Task to complete =
All of the listing below must be repeated word for word. Pictures are the only thing to omit.

Dataset excerpt =
________________________

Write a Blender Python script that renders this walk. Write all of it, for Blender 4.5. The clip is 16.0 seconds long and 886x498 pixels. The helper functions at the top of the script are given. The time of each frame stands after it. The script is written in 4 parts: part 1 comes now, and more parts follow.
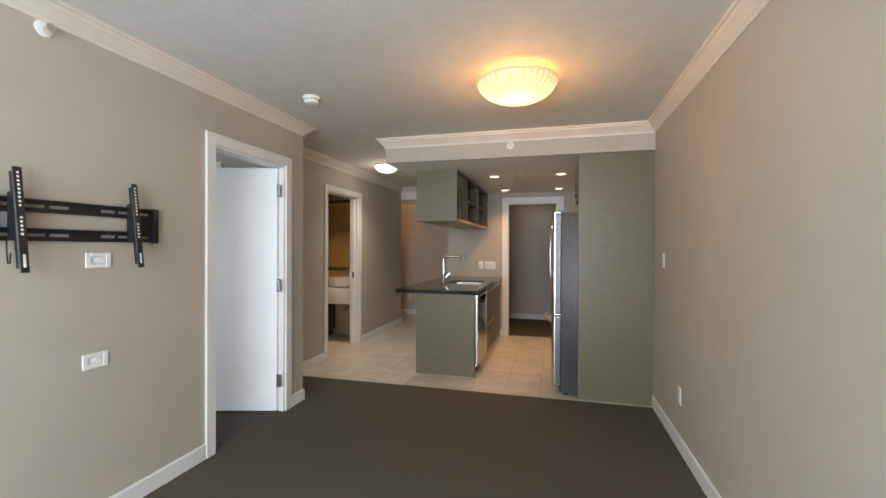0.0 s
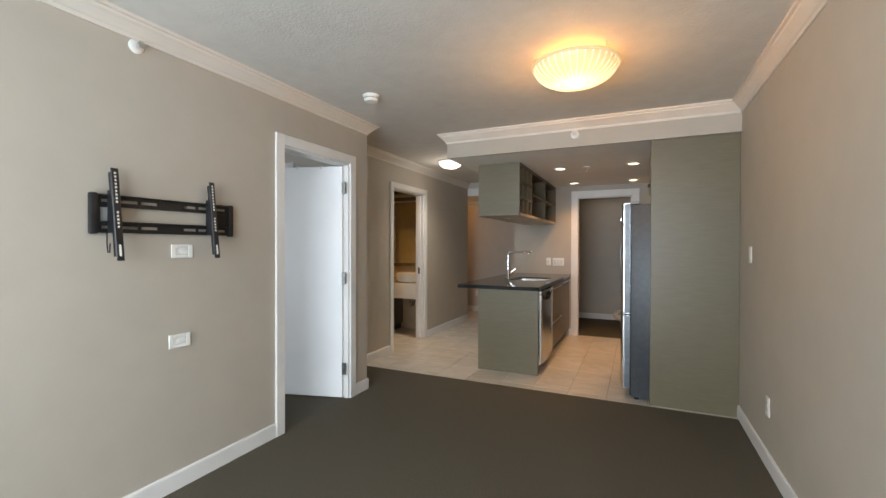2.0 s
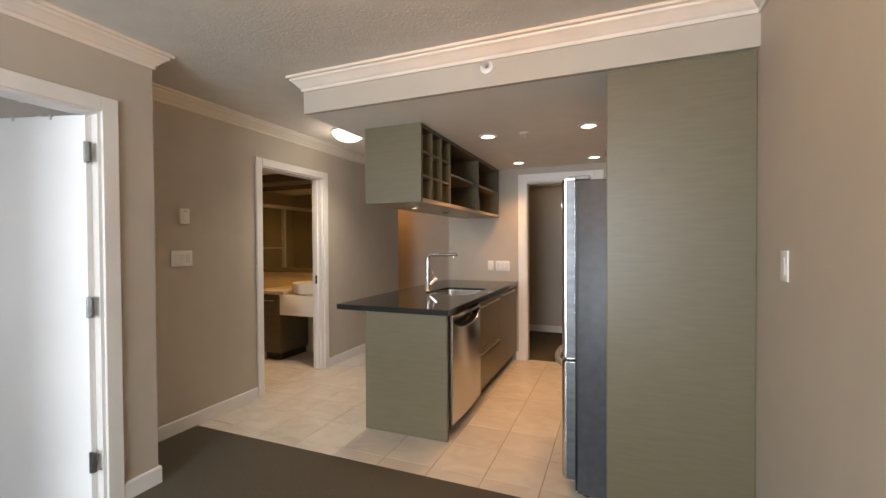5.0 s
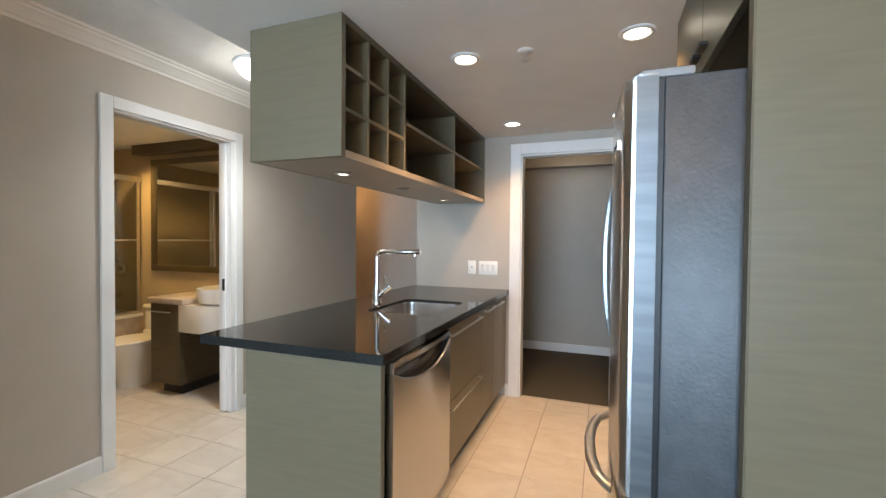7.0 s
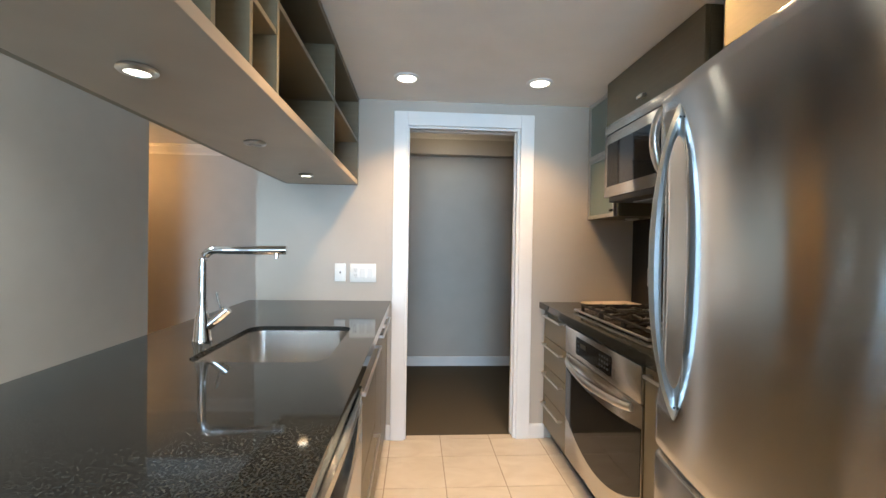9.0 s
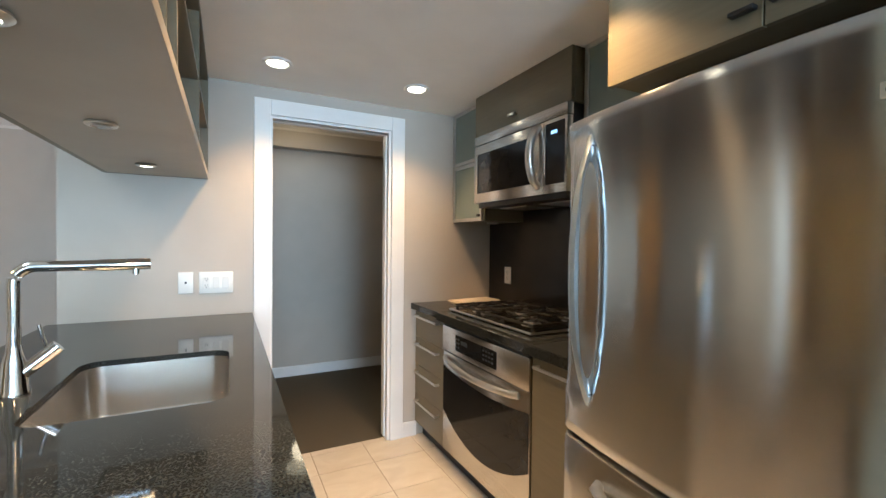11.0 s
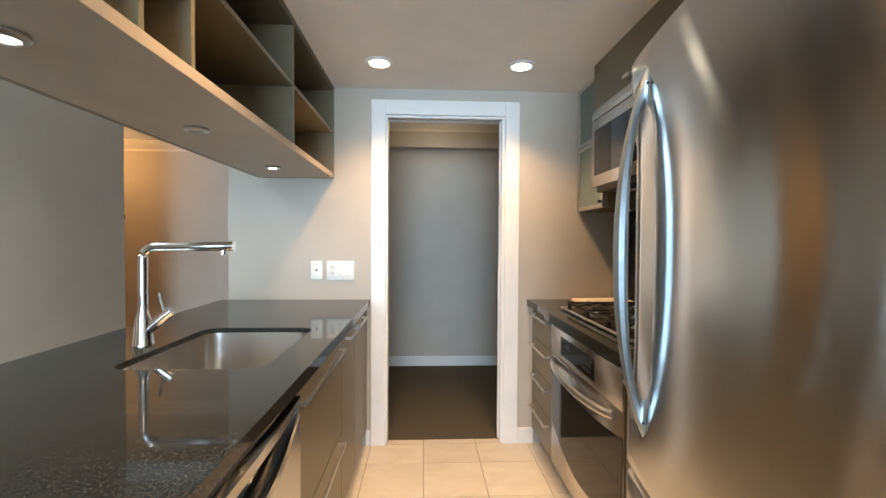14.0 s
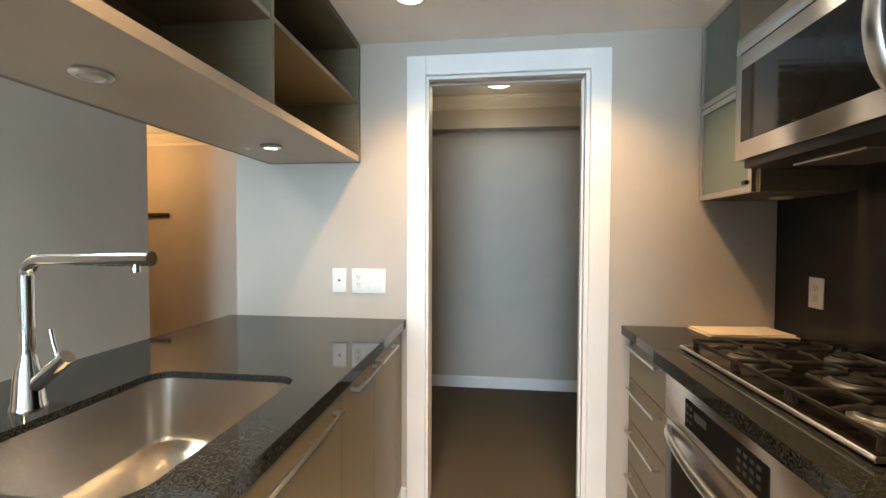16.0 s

________________________

Task answer =
Write a Blender Python script that renders this walk. Write all of it, for Blender 4.5. The clip is 16.0 seconds long and 886x498 pixels. The helper functions at the top of the script are given. The time of each frame stands after it. The script is written in 4 parts: part 1 comes now, and more parts follow.
0.0 s
2.0 s
5.0 s
7.0 s
9.0 s
11.0 s
14.0 s
16.0 s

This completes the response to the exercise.